Monday, February 17, 2003
# Posted 9:50 PM by Ariel David Adesnik
Unsurprisingly, the NY Times, Washington Post and other mainstream media outlets provided misleading and superficial coverage of ANSWER's role in the protests. Again unsurprisingly, the blogosphere was one step ahead of its professional cousins, thanks in large part to Instapundit.
In the aftermath of Saturday's protests in Europe, however, neither the mainstream media nor the blogosphere has shown much interest in who was responsible for getting people out on the streets. I didn't think about myself much until I sat down for a drink with an anarchist friend of mine who had led the Oxford contingent down to London for the anti-war march.
In to response to a few basic questions about his organizing efforts, my friend launched into a tirade against the Stop the War Coalition and its controlling member, the Socialist Workers' Party (SWP). According to my friend, the SWP has a long-running habit of setting up front organizations to control Britain's social movement du jour. Before 9/11, they used the front known as Globalise Resistance to control the anti-IMF/World Bank movement.
What makes the SWP truly objectionable, however, is not that it is opportunistic, but rather that it is authoritarian and manipulative (or as my friend put it, 'Bolshevist'). Even though its pretends to organize broad coalitions, SWP does its best to exclude all others from the planning process. Meeting times are never announced so that outsiders never have the chance to interfere with SWP proposals, which reflect the input of the same unelected executive committee that dominates all SWP activities.
SWP has also refined the art of co-opting other participants in its pet movements. Typically, it tries to flood participating organizations with its own publicity material, espousing idiosyncratic SWP views on all sorts of matters. This material includes items such as protest placards that amateur protesters would have to invest a considerable amount of their own time in making if they weren't given them by others. Thus, to the casual observer, it might seem that these protests are full of SWP backers.
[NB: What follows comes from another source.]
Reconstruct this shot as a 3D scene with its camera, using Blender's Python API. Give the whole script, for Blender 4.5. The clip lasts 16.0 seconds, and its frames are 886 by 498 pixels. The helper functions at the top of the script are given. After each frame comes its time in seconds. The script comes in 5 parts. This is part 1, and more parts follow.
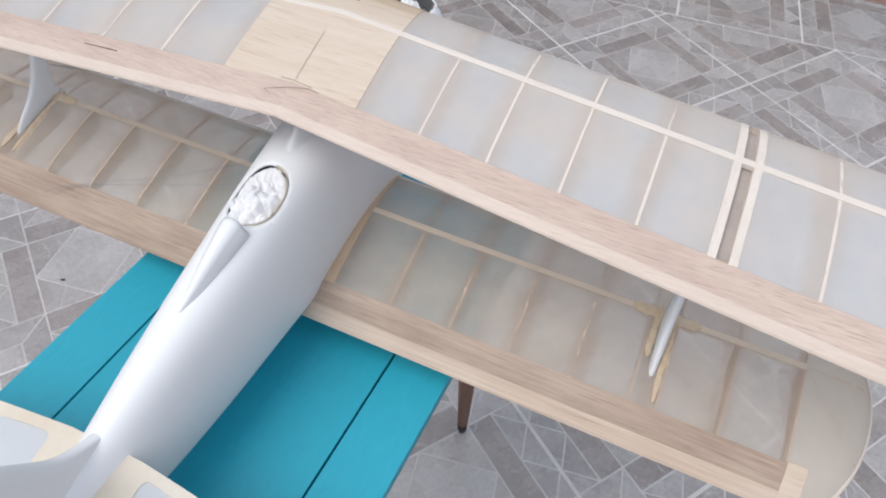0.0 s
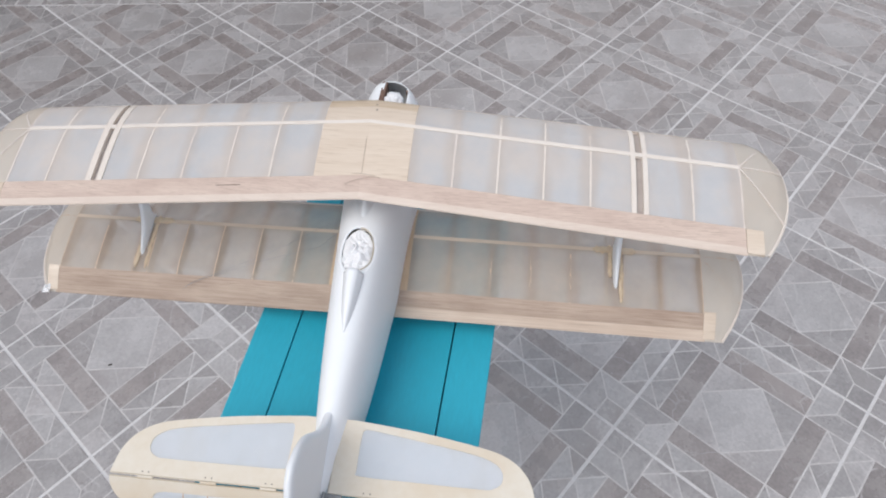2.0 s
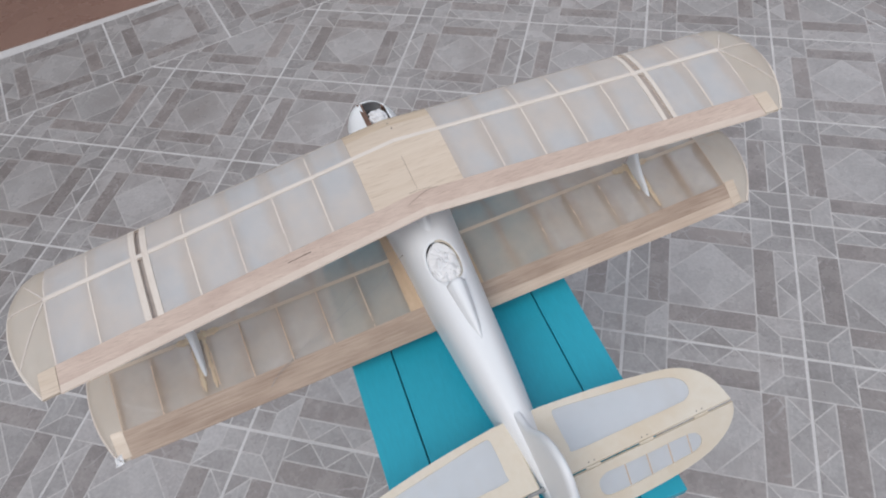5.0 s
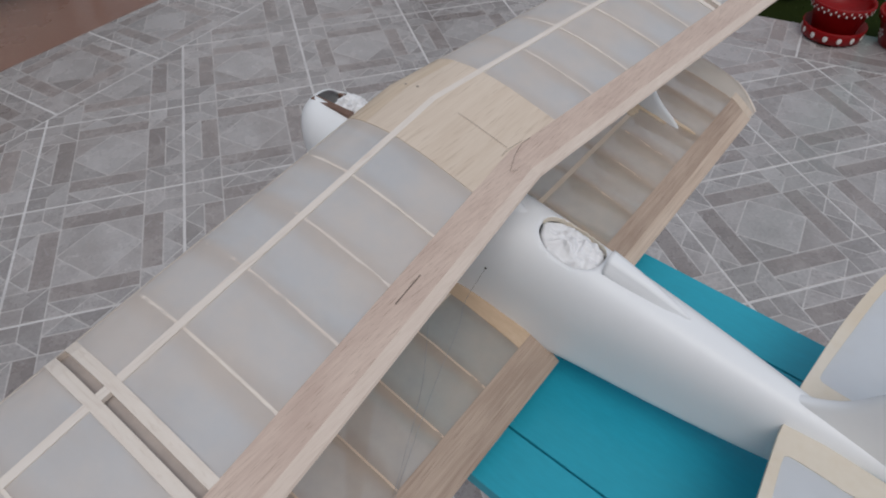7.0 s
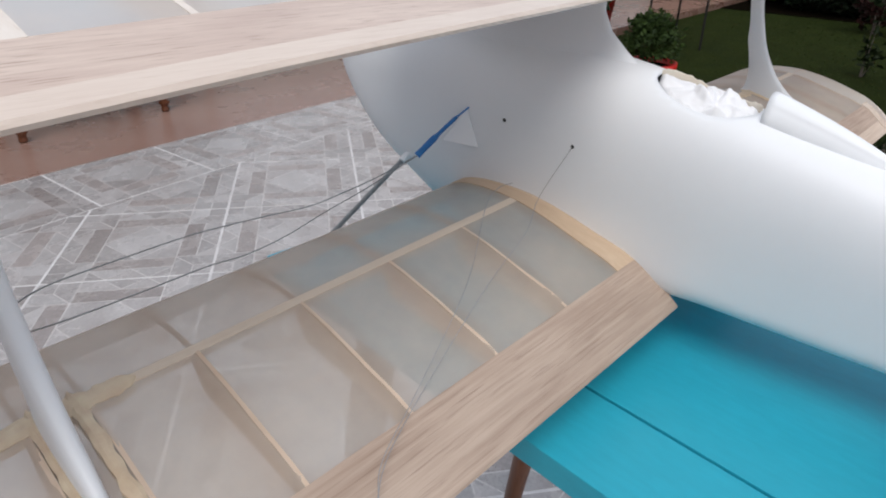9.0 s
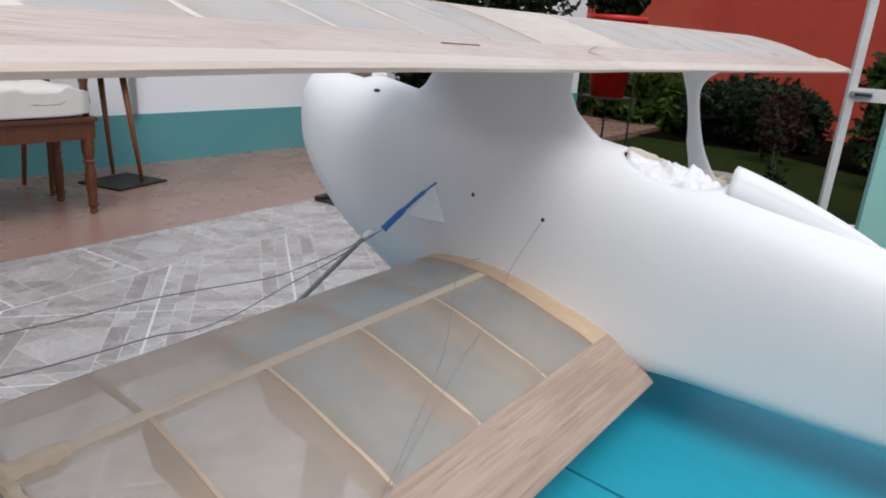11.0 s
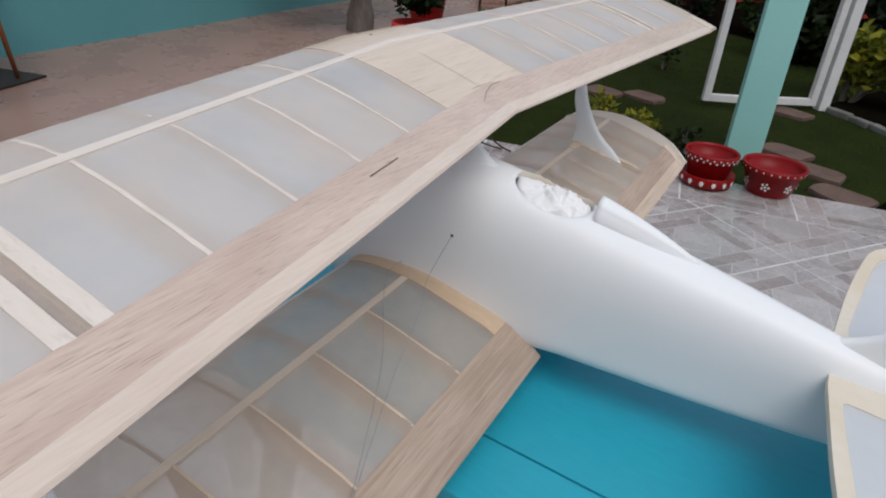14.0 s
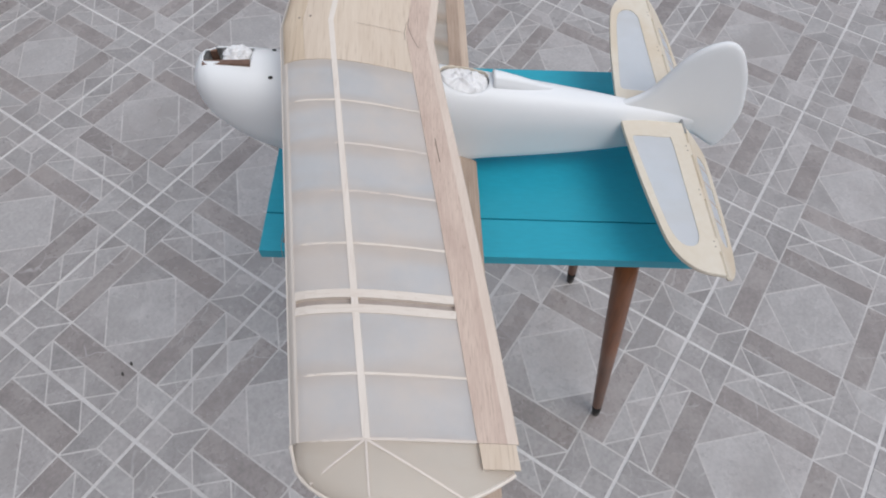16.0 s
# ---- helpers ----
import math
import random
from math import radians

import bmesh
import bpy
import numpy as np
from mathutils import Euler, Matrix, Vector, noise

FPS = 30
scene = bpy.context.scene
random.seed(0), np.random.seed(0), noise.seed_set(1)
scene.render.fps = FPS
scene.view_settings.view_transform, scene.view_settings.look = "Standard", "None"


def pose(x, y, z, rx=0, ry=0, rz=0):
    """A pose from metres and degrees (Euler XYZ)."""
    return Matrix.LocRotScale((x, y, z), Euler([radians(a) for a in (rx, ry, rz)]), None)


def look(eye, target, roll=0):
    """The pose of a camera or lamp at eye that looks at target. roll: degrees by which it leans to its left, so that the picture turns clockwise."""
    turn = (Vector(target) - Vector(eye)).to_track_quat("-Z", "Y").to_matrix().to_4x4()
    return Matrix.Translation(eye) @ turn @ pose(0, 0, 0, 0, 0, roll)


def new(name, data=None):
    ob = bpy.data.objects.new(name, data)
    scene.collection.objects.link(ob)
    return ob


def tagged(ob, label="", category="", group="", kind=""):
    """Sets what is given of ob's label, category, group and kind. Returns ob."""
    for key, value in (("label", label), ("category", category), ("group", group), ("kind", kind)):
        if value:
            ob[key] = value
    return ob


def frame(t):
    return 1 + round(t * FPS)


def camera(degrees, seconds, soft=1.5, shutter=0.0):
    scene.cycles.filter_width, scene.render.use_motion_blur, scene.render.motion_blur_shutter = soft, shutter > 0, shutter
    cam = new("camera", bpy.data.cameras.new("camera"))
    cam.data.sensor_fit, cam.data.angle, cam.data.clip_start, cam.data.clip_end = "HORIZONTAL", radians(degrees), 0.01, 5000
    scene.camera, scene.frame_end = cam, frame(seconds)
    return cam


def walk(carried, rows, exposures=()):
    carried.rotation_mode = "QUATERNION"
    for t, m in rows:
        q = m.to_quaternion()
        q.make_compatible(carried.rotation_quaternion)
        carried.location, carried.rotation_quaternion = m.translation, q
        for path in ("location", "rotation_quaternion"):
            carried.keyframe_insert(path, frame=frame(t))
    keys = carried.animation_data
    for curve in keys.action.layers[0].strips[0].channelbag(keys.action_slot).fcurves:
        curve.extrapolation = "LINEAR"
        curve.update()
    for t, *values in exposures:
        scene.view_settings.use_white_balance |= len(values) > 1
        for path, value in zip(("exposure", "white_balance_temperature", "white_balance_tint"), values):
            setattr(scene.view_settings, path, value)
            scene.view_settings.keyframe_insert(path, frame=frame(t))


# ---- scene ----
cam = camera(68.1, 16.0, soft=1.95)
PATH = [
    (0, (0.273, -0.448, 1.27), (-0.125, 0.768, -0.267), 5.8),
    (0.5, (0.207, -0.467, 1.298), (0.067, 0.859, -0.193), 4.8),
    (1, (0.183, -0.549, 1.397), (0.088, 0.759, -0.113), 3.0),
    (1.5, (0.188, -0.631, 1.499), (0.123, 0.619, -0.06), 1.0),
    (2, (0.171, -0.683, 1.556), (0.037, 0.562, -0.003), -1.1),
    (2.5, (0.151, -0.715, 1.578), (0.009, 0.534, 0.022), -0.2),
    (3, (0.145, -0.747, 1.598), (-0.006, 0.49, 0.033), -0.0),
    (3.5, (0.135, -0.778, 1.602), (0.002, 0.478, 0.051), 0.9),
    (5.8, (-0.348, -0.523, 1.526), (0.36, 0.449, -0.073), -5.5),
    (6, (-0.375, -0.492, 1.497), (0.404, 0.451, -0.085), -3.4),
    (6.5, (-0.408, -0.362, 1.412), (0.487, 0.629, -0.078), -6.4),
    (7, (-0.423, -0.299, 1.272), (0.687, 0.578, -0.142), -1.3),
    (7.5, (-0.45, -0.285, 1.124), (0.768, 0.625, -0.175), -1.5),
    (8, (-0.424, -0.289, 1.013), (0.852, 0.752, -0.122), 0.8),
    (8.5, (-0.409, -0.282, 0.96), (0.927, 0.87, 0.018), 1.3),
    (9, (-0.421, -0.281, 0.946), (0.883, 0.915, 0.015), 1.2),
    (9.5, (-0.425, -0.278, 0.944), (0.858, 0.938, 0.009), 1.0),
    (10, (-0.402, -0.276, 0.962), (0.97, 0.925, 0.14), 0.0),
    (10.2, (-0.402, -0.278, 0.953), (1.011, 0.937, 0.229), 1.7),
    (12.3, (-0.5, -0.225, 0.893), (1.084, 0.85, 0.313), 3.5),
    (12.5, (-0.497, -0.227, 0.9), (1.083, 0.835, 0.286), 3.3),
    (13, (-0.489, -0.224, 0.922), (1.13, 0.773, 0.301), 3.7),
    (13.5, (-0.48, -0.244, 0.966), (1.141, 0.663, 0.225), 4.8),
    (14, (-0.480, -0.273, 1.052), (1.078, 0.535, 0.093), 4.45),
    (14.5, (-0.504, -0.25, 1.134), (0.971, 0.344, -0.078), 8.5),
    (15, (-0.530, -0.190, 1.2185), (0.780, 0.121, -0.260), 7.1),
    (15.5, (-0.587, -0.146, 1.328), (0.486, -0.071, -0.357), 4.5),
    (16, (-0.6485, -0.054, 1.452), (0.405, -0.138, -0.246), 2.0),
]
walk(cam, [(t, look(eye, target, roll)) for t, eye, target, roll in PATH],
     exposures=[(0, .2), (1.5, .16), (3.5, .1), (6, -.25), (6.5, -.3), (7, -.46), (7.5, -.46), (8, -.26), (8.5, .08), (9, .2), (10, .18), (12.5, .27), (13, .25), (13.5, .07), (14.5, -.12), (15, -.11), (15.5, -.17), (16, -.06)])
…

A final practice that particularly irritates my friend is SWP's efforts to spell out which slogans will be chanted at every march. Thus, in London this past Saturday, my friend direct the Oxford anti-war marching band to drown out an SWP speaker who was trying to get the crowd to chant his slogans. Ahh, the beauty of the united Left.
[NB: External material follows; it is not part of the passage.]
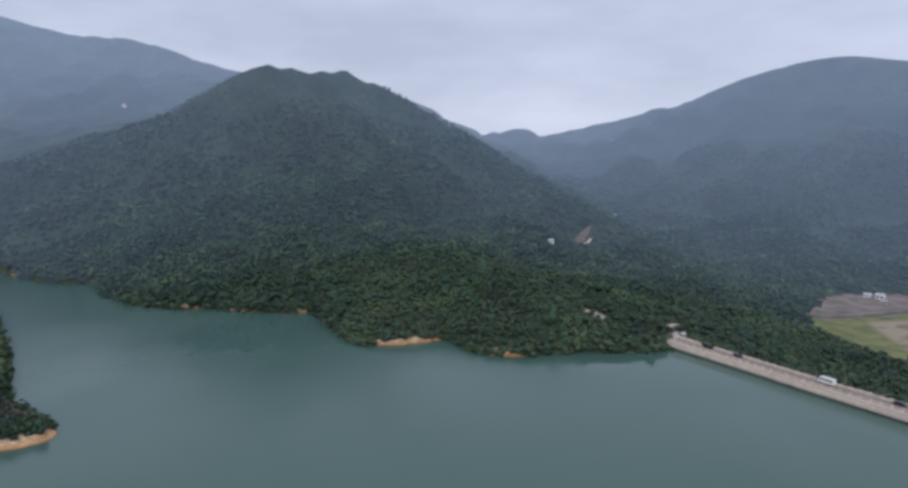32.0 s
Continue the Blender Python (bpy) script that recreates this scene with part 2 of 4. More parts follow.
flat = g.mix(g.span(creek, 3.4, 2.0), flat, (0.055, 0.05, 0.045))
tufts = g.span(g.noise(0.045, 5.0, 0.7, (1.6, 1, 1)), 0.54, 0.6)
flat = g.mix(g.math("MULTIPLY", tufts, 0.75), flat, (0.085, 0.1, 0.042))
g.set("Base Color", flat).set("Roughness", 0.85)
g.bump(g.noise(0.5, 4.0), 0.5, 0.3)
MUD = g.m

g = Mat("reservoir_water")
g.set("Base Color", g.mix(g.noise(0.006, 3.0, 0.5), (0.054, 0.104, 0.083), (0.063, 0.116, 0.093)))
# light wind roughens the water, but for a sheltered patch off the east shore
def lee_patch(x, y, radius, ragged):
    """1 over a patch of sheltered water, 0 outside it, with streaky edges."""
    dx, dy = g.math("SUBTRACT", g.axis(0), x), g.math("SUBTRACT", g.axis(1), y)
    d = g.math("SQRT", g.math("ADD", g.math("MULTIPLY", dx, dx), g.math("MULTIPLY", dy, dy)))
    return g.span(g.math("ADD", d, g.math("MULTIPLY", g.noise(0.055, 4.0, 0.6, (1, 2.4, 1)), ragged)), radius, radius - 14.0)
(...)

Now, presumably, my friend's comments on SWP and its tactics aren't the final word on the matter. After all, he has a very personal interest in ensuring that others see SWP for what it (allegedly) really is.
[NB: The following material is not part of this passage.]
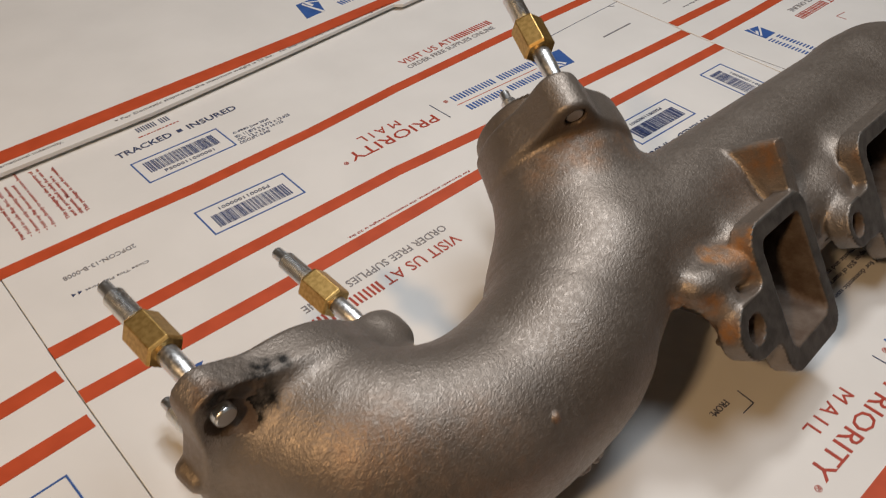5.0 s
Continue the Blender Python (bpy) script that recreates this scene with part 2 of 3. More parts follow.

So what does the British press say? The Guardian, it seems, isn't saying much at all. Even in its Special Report: The Anti-War Movement, information on the Stop the War Coalition and the SWP is hard to find.
One correspondent reported that "British marchers have spurned isolation for solidarity, and fear for fury. Their momentum came almost from nowhere...they bore no social or political barcode." Hmmm...
Another commented that "There were, of course, the usual suspects - CND, Socialist Workers' Party, the anarchists. But even they looked shocked at the number of their fellow marchers: it is safe to say they had never experienced such a mass of humanity."
The Guardian's editorial page asserted that "This weekend's march in London was both pluralistic and altruistic. Those opposing a war included not only lifelong dissenters and those who view American foreign policy as the root of all terrorism but also deeply unradical adults and children of all colours, faiths and ages. It was, in the words of one television reporter, the "mother of all focus groups".
Finally, in its round-up of web-reporting on the anti-war protests, the Guardian does link to this informative piece about the far left's dominant role of American protests. But when it comes to SWP, I'm still looking...
Now, surely if the Guardian has something to hide the Telegraph will expose it. But the Telegraph seems to agree that
The centre of the capital was paralysed by noisy but peaceful people from many political backgrounds. Former members of the Armed Forces, clergymen and young children all joined the march to Hyde Park.While it takes a few cheapshots at the unreconstructed Communists in the crowd, it also quotes Stop the War Coalition spokesmen at length.
Well, it getting late and I'm getting discouraged. But I will be back on the story tomorrow.